Police officer supplies village with homemade masks

Police Constable Caroline Makena display masks she sews at Tot Police Station in Elgeyo-Marakwet County on April 17, 2020. The masks are distributed free to the public to combat spread of coronavirus. PHOTO | JARED NYATAYA | NATION MEDIA GROUP

What you need to know:

  • I had acquired in tailoring and dressmaking at Meru National Polytechnic before joining the police service, I knew I could make the required three-layer masks to save me from buying them.

  • Ms Makena said with the urgent and dire need for masks in Tot area, she decided to produce them because it was hard for such essentials to reach the people owing to the remoteness of the valley.

An officer at Tot Police Station in Elgeyo-Marakwet has received praise for using her spare time to make free face masks in the wake of the dreaded coronavirus.

Ms Caroline Makena, 29, who has been serving at the station located deep in Marakwet East since February 2016, has become the talk of village because her craft which she uses to help local residents.

During a visit to the police station on Friday, the Nation found Ms Makena hard at work sewing after returning from a routine patrol.

The police constable, who is also the only female officer there, said she had been pushed to employ skills she learned before joining the service after noticing that locals were struggling to get the masks.

“I asked a matatu driver to bring me a mask from Eldoret after failing to get it in the nearby shops and he brought two which cost me Sh200,” says Makena.

After examining the masks, she said she immediately knew she could also make them because she had been a tailor before.

“With the skills I had acquired in tailoring and dressmaking at Meru National Polytechnic before joining the police service, I knew I could make the required three-layer masks to save me from buying them,” she said.

She then bought pieces of the canvas carrier bags and borrowed a sewing machine and got started.

Ms Makena said with the urgent and dire need for masks in Tot area, she decided to produce them because it was hard for such essentials to reach the people owing to the remoteness of the valley.

“Surprisingly, when I visited the nearby hospital three weeks ago when I started making masks, I was told by health workers that they don’t have even a single one to protect themselves,” she said.

Ms Makena requested her boss at the station to allow her to make masks in addition to her normal duties and he consented.

“A friend lent me a sewing machine to use it until we combat this virus and I used a section of our Children and Gender office as my working place. I then bought 100 shopping carrier bags and added the tetron cloth material and a canvas one,” she said.

She said with the help of her friend, Ms Esther Morangiri who lives in the station quarters, she produced 50 masks on the first day and started distributing them free of charge to boda boda riders and women in the market.

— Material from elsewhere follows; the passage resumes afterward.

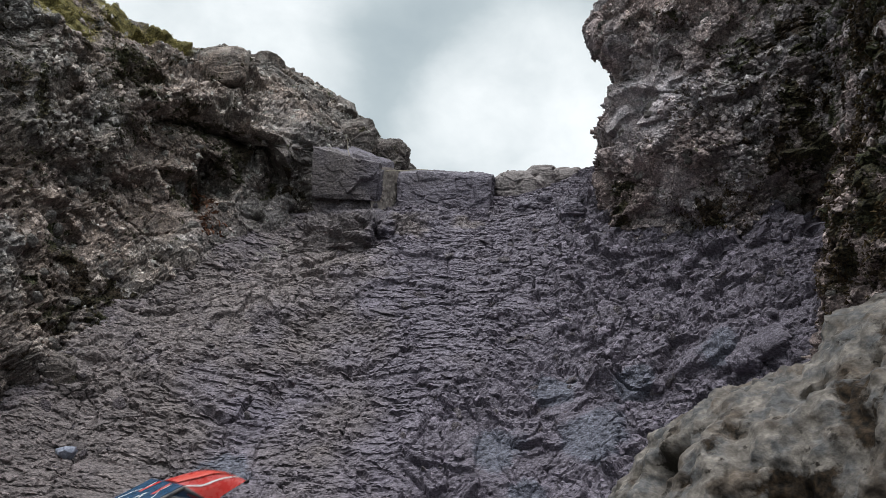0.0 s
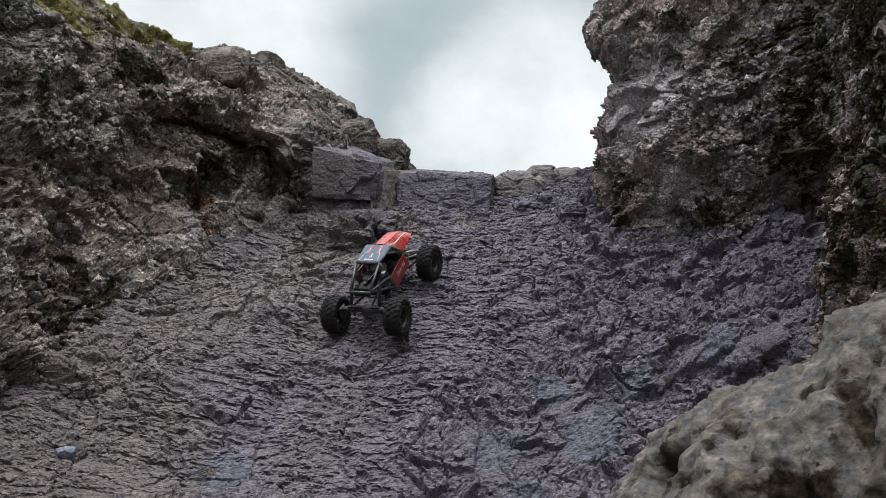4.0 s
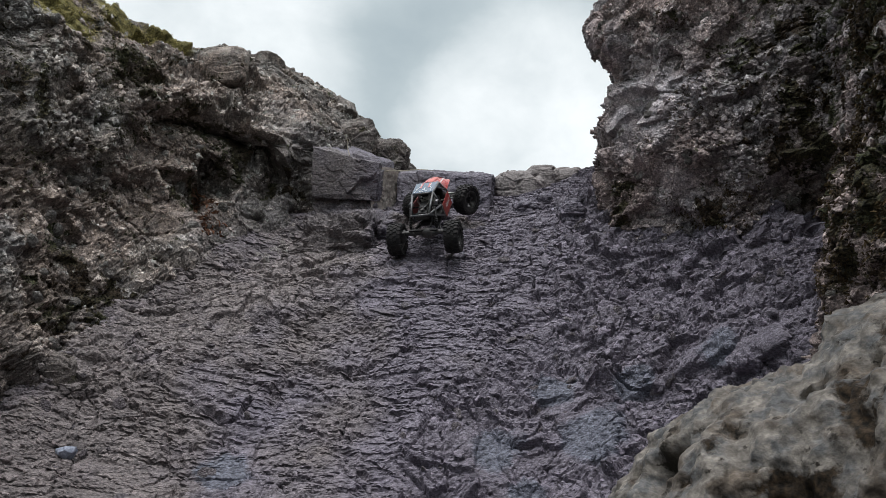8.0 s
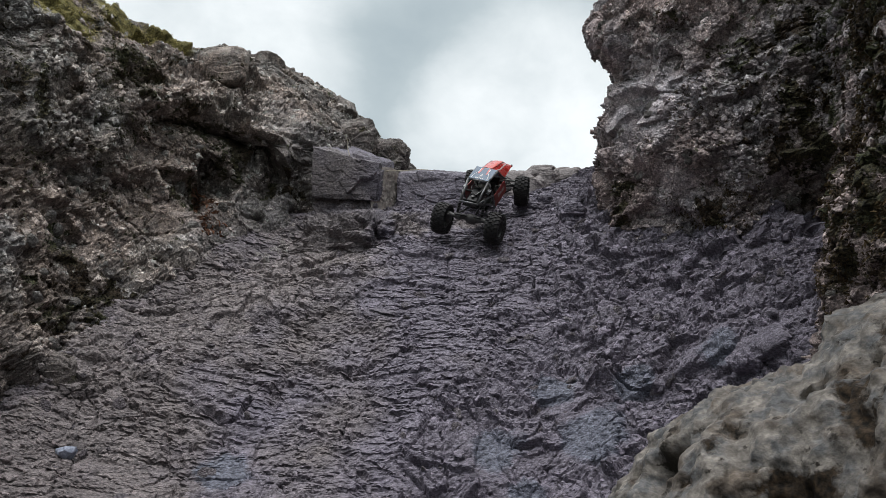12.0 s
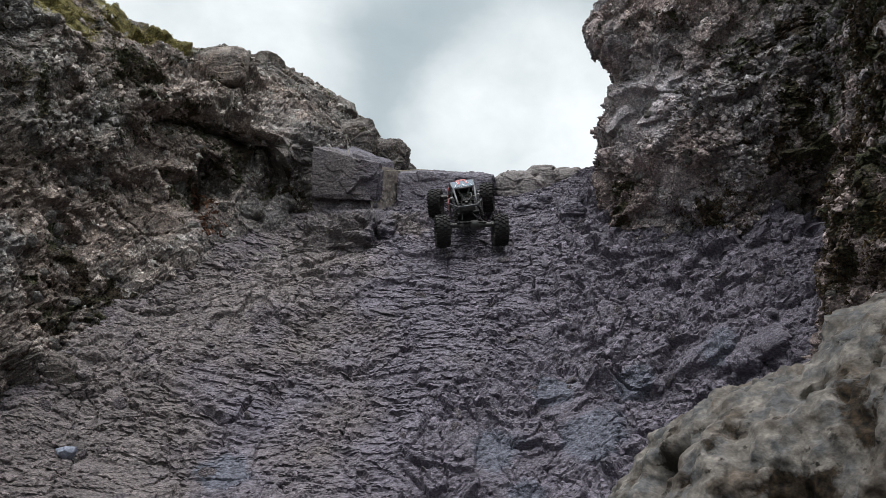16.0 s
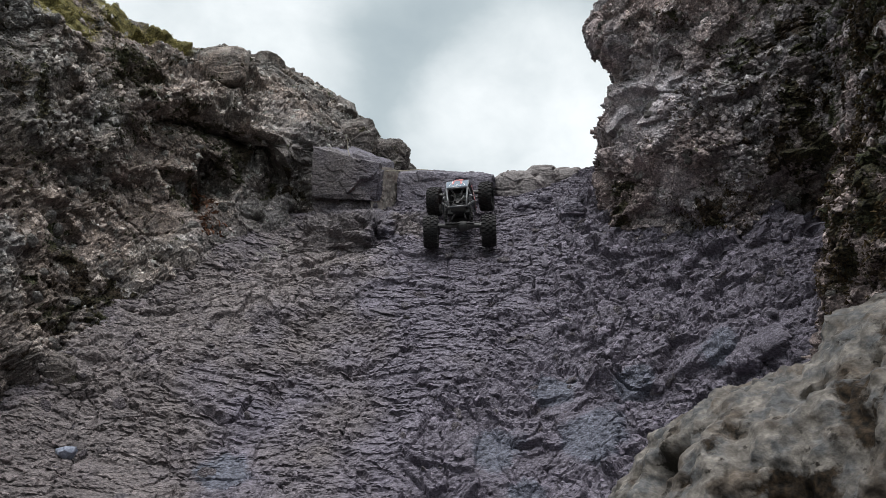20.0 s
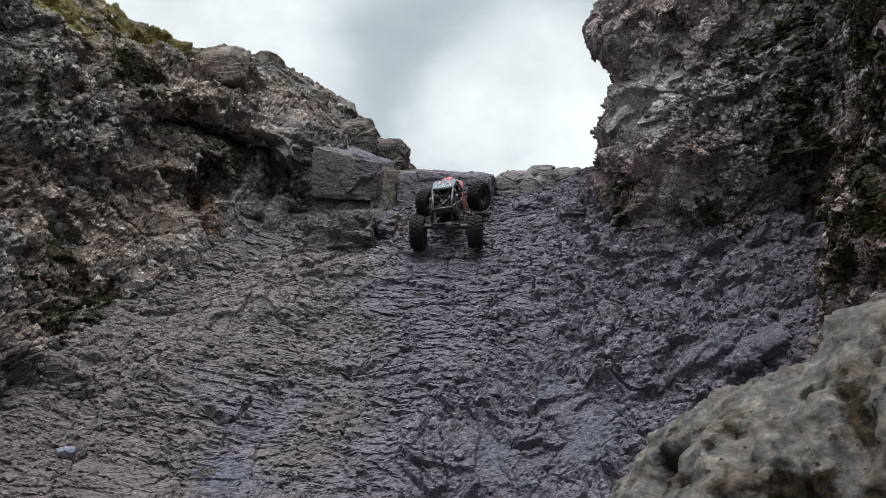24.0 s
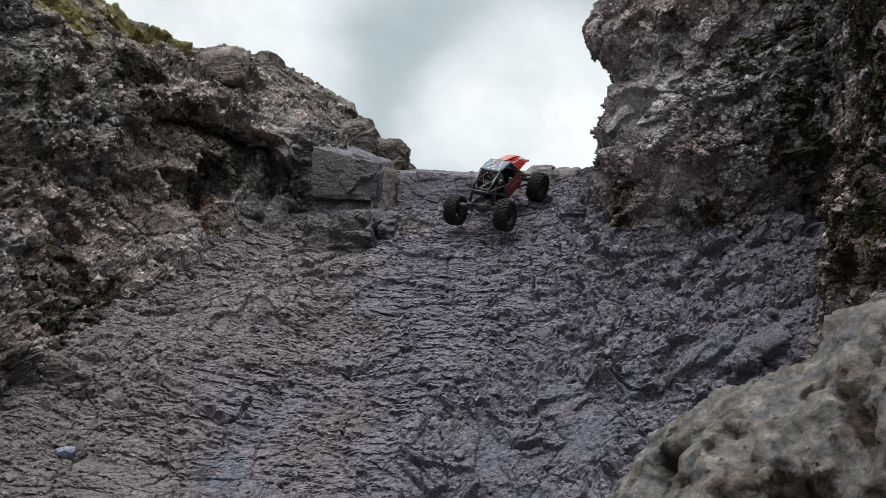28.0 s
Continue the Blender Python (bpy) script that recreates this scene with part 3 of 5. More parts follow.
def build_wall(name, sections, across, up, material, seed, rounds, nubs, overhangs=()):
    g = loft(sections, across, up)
    n = grid_normals(g)
    p = g.reshape(-1, 3)
    warp = np.stack([fbm(p * 4, 3, seed + 3), fbm(p * 4 + 9, 3, seed + 4), fbm(p * 4 + 21, 3, seed + 5)], -1) * 0.04
    q = p + warp
    h = fbm(p * 3.0, 3, seed) * 0.05
    h += facets(q / 0.24, seed + 1, 0.36, 0.45, 0.10, None, 44, 0.03) * 0.072
    h += facets(q * np.array((0.85, 0.85, 1.15)) / 0.095, seed + 2, 0.40, 0.42, 0.30, None, 60, 0.035) * 0.036
    patch = np.clip(fbm(p * 2.6 + 5, 2, seed + 6) * 2 + rounds, 0.35, 1)
    level = np.broadcast_to(np.linspace(0, 1, g.shape[1]), g.shape[:2]).reshape(-1)
    patch *= 1 - 0.72 * np.clip((level - 0.58) / 0.08, 0, 1)        # weathered rounder along the rim, and flattened where the camera sees it edge-on
    for place, radius in PLAIN:                     # smoother slabs
        patch *= 1 - 0.75 * np.exp(-((q - np.array(place)) ** 2).sum(1) / radius ** 2)
    h += facets(q / 0.044, seed + 7, 0.40, 0.38, 0.50, None, 60, 0.07) * 0.021 * patch
    h += facets(q / 0.021, seed + 8, 0.42, 0.40, 0.50, None, 60, 0.12) * 0.0105 * patch
    h += pebbles(q / 0.036, seed + 9, 0.5) * nubs * patch
    h += pebbles(q / 0.019, seed + 11, 0.6) * nubs * 0.7 * patch
    loose = patch * np.clip(fbm(p * 3.4 + 2, 2, seed + 13) * 3 + 0.6, 0.1, 1)
    for size, share, deep in ((0.046, 0.16, 0.036), (0.024, 0.34, 0.022)):             # holes where fragments have dropped out
        who, _, _, d = cells((q + warp) * np.array((0.9, 0.9, 1.2)) / size, seed + 12 + int(size * 1000))
        h -= deep * np.clip(1.5 - d / 0.30, 0, 1) * (LUCK[who] < share) * loose
    h += fbm(p * 75, 2, seed + 10) * 0.0025
    for line, out, deep, reach in overhangs:        # lips with a deep undercut below
        d, way = along((q + warp * 0.8)[:, [0, 2]], line)
        fade = np.clip(np.minimum(way, 1 - way) * 7, 0, 1)
        h += fade * np.where(d > 0, out * np.exp(-np.abs(d) / 0.12), -deep * np.clip(-d / 0.020, 0, 1) * np.exp(-np.abs(d) / reach))
    for place, radius, depth in HOLLOWS:
        d2 = ((q + warp - np.array(place)) ** 2 * np.array((1, 1, 2.0))).sum(1) / radius ** 2
        h -= depth * np.clip(1 - d2, 0, 1) ** 0.7
    for place, spread, share in CALM:
        h *= 1 - share * np.exp(-(((p - np.array(place)) / np.array(spread)) ** 2).sum(1))
    g = g + n * h.reshape(g.shape[:2])[..., None]
    return mesh_from_grid(name, g, material), g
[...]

“This is a purely voluntary work which I fund it using the little amount I can save from my daily expenditure. To me, human life comes first,” said the officer.

She has also started training women in the market on how to make the masks they can sell cheaply.

“When officer Makena visited me and asked if I was interested in making masks, I gladly accepted. I have learnt the skill and I can now produce more than 50 of them per day,” says Caroline Jepkosgei Kibor, a tailor at Tot shopping centre.

Ms Kibor says she sells the masks at Sh50 to those who can pay and supplies others free of charge to members of the public who cannot afford them.

Elgeyo Marakwet police Commander John Mwinzi applauded the officer, saying it was high time members of the public join hands with security officers and administrators to fight Covid-19.

“I am glad an officer in my area of jurisdiction has been smart enough to come up with such an idea. Together we will win the fight with such little skills and effort,” said Mr Mwinzi.

Tot sub -county  deputy County Commissioner Leenus Rotuk said they will find ways to help Constable Makena produce more masks to cover the entire Kerio Valley region which is still grappling with insecurity issues.

“The fight against the novel coronavirus is a multi-agency operation that brings together all members of our security team, the administration and members of the public. Together we believe we can win it,” said Mr Rutok.

When Constable Makena was transferred to Tot, it safe to say she wasn’t the happiest human being in the world.

 “I came to Tot when cases of insecurity were high. There were frequent attacks, killings and cattle rustling in the area which posed a great challenge to me as a female police officer,” she says.

She said she would sometimes cry throughout the night, asking herself why they had to move her from a safer Kaptagat Police Station in Keiyo South to Tot which to her seemed very insecure and extremely hot.

But soon, Ms Makena, who was born and brought up in Moitena village in Meru County, embraced the place and the challenge thanks to encouragement from her colleagues.